Avec le SST, les propriétaires de sites Web peuvent mieux contrôler les informations qu'ils collectent et envoient à leurs plateformes d'analyse, de marketing et de publicité. D'un autre côté, il est impossible pour les navigateurs respectueux de la vie privée et les extensions de blocage des publicités de détecter ces trackers côté serveur, et difficile pour les internautes et les autorités de protection des données de vérifier si un produit ou un propriétaire de site web collecte des données d'une manière qui respecte les droits des visiteurs. Face à cette situation, les autorités de protection des données devront bientôt réglementer l'utilisation du SST, un vrai défi. D'ici là, les entreprises devront être particulièrement vigilantes à informer correctement leurs utilisateurs des technologies de suivi qu'elles utilisent et à recueillir les consentements applicables.

Les transferts de données de l'UE vers les États-Unis sont sur la sellette

 Près de deux ans après l'arrêt Schrems II en juillet 2020, invalidant le régime de transferts de données entre l'Union européenne et les États-Unis (Privacy shield), aucun accord successeur n'est venu règlementer le flux de données entre les deux zones. A ce jour, seules deux clauses contractuelles types (CCS) adoptées par la Commission européenne rendent possibles les transferts de données de l'UE vers les États-Unis, tandis que les négociations se poursuivent, avec une issue incertaine.

Il se pourrait que les données des résidents européens doivent être conservées en Europe, une mesure à laquelle les géants de la technologie doivent se préparer.

De son côté, le Royaume-Uni a défini ses conditions de transfert de données, en profitant de l'incertitude de l'après-Schrems II ; la Commission européenne a adopté deux décisions d'adéquation garantissant la libre circulation des données personnelles entre l'UE et le Royaume-Uni. Avec de tels accords d'adéquation, le Royaume-Uni pourrait bien devenir le noyau des transferts de données entre l'UE et les États-Unis.

Vers une exemption du consentement pour la collecte de données dans de nombreux pays européens

Le règlement européen ePrivacy, actuellement en préparation, prévoit, pour chaque pays, la mise en œuvre de ses propres directives et de son interprétation des exigences RGPD. La plupart d'entre eux, dont la France, ont statué sur l'exemption de l'obligation de consentement pour les données analytiques.
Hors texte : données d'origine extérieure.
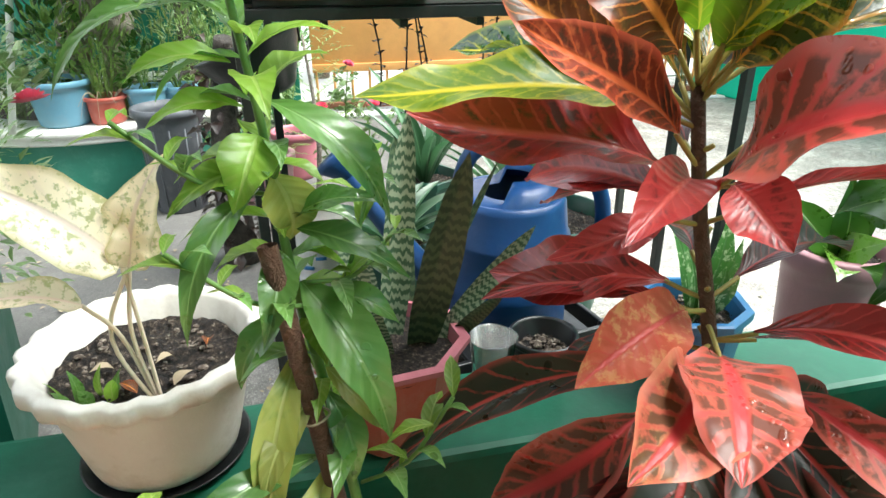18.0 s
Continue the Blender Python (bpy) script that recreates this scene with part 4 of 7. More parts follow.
# height on the trunk, tip, width, tint, facing, arch
CROTON_HIGH = [
    (0.69, (-0.367, 0.248, 0.899), 0.09, "green", (0.2, -0.8, 0.5), 0.07),
    (0.69, (-0.331, 0.074, 0.882), 0.084, "gold", (0.3, -0.75, 0.5), -0.03),
    (0.60, (-0.263, 0.261, 0.714), 0.05, "redpaddle", (0.1, -0.6, 0.8), 0.1),
    (0.61, (-0.311, 0.214, 0.765), 0.056, "maroon", (0.1, -0.6, 0.8), 0.08),
    (0.59, (-0.236, 0.073, 0.729), 0.1, "darkpink", (0.4, -0.6, 0.7), 0.12),
    (0.57, (-0.30, 0.24, 0.637), 0.034, "red", UP, 0.1),
    (0.655, (-0.545, -0.185, 0.689), 0.074, "yellow", (0.35, 0.0, 0.9), 0.1),
    (0.60, (-0.573, -0.134, 0.667), 0.088, "red", (0.5, -0.1, 0.8), 0.12),
    (0.58, (-0.70, 0.05, 0.545), 0.075, "crimson", (0.7, -0.3, 0.6), 0.08),
    (0.68, (-0.487, -0.033, 0.821), 0.084, "orange", (0.8, -0.3, 0.4), 0.05),
    (0.66, (-0.601, -0.05, 0.777), 0.072, "orange", (0.8, -0.2, 0.5), 0.08),
    (0.62, (-0.458, -0.091, 0.748), 0.055, "redorange", (0.75, -0.3, 0.55), 0.1),
    (0.675, (-0.347, 0.116, 0.803), 0.07, "olive", (0.5, -0.7, 0.5), 0.05),
    (0.68, (-0.404, 0.38, 0.762), 0.052, "olive", (0.3, -0.5, 0.8), 0.14),
    (0.70, (-0.46, 0.24, 0.86), 0.055, "olive", (0.85, -0.4, 0.3), 0.05),
    (0.69, (-0.60, 0.14, 0.86), 0.072, "green", (0.9, -0.3, 0.3), -0.05),
    (0.68, (-0.565, 0.173, 0.785), 0.058, "olive", (0.9, -0.3, 0.3), -0.05),
    (0.66, (-0.715, -0.04, 0.695), 0.075, "green", (0.5, 0.0, 0.85), 0.1),
    (0.69, (-0.46, 0.035, 0.822), 0.048, "lime", (0.9, -0.4, 0.2), 0.04),
    (0.68, (-0.41, 0.085, 0.795), 0.05, "lime", (0.7, -0.6, 0.2), 0.04),
    (0.68, (-0.385, 0.13, 0.785), 0.045, "yellow", (0.6, -0.7, 0.3), 0.05),
    (0.67, (-0.68, 0.22, 0.8), 0.07, "green", (0.6, -0.3, 0.6), 0.1),
    (0.65, (-0.64, 0.08, 0.8), 0.07, "olive", (0.8, -0.1, 0.5), 0.1),
    (0.62, (-0.70, 0.17, 0.62), 0.06, "maroon", UP, 0.12),
]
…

Concrètement, cette décision implique un assouplissement des règles sur la collecte des données analytiques pour les entreprises, à condition d’utiliser des plateformes conformes aux exigences de confidentialité de leurs autorités de protection des données (APD) et de limiter la collecte de données conformément à leurs directives. Même si cette exemption ne s'applique qu'à certains pays, il y a de fortes chances que quelque chose de similaire soit bientôt possible dans d'autres pays couverts par le RGPD.

Dans les prochains mois, de nouvelles lois sur la vie privée feront du marketing et de l'analyse basés sur le consentement une norme dans de nombreuses régions du monde. En parallèle, les sites web seront plus difficiles à tracer avec des outils d'analyse standards, en raison des nouvelles technologies utilisées dans le développement du web.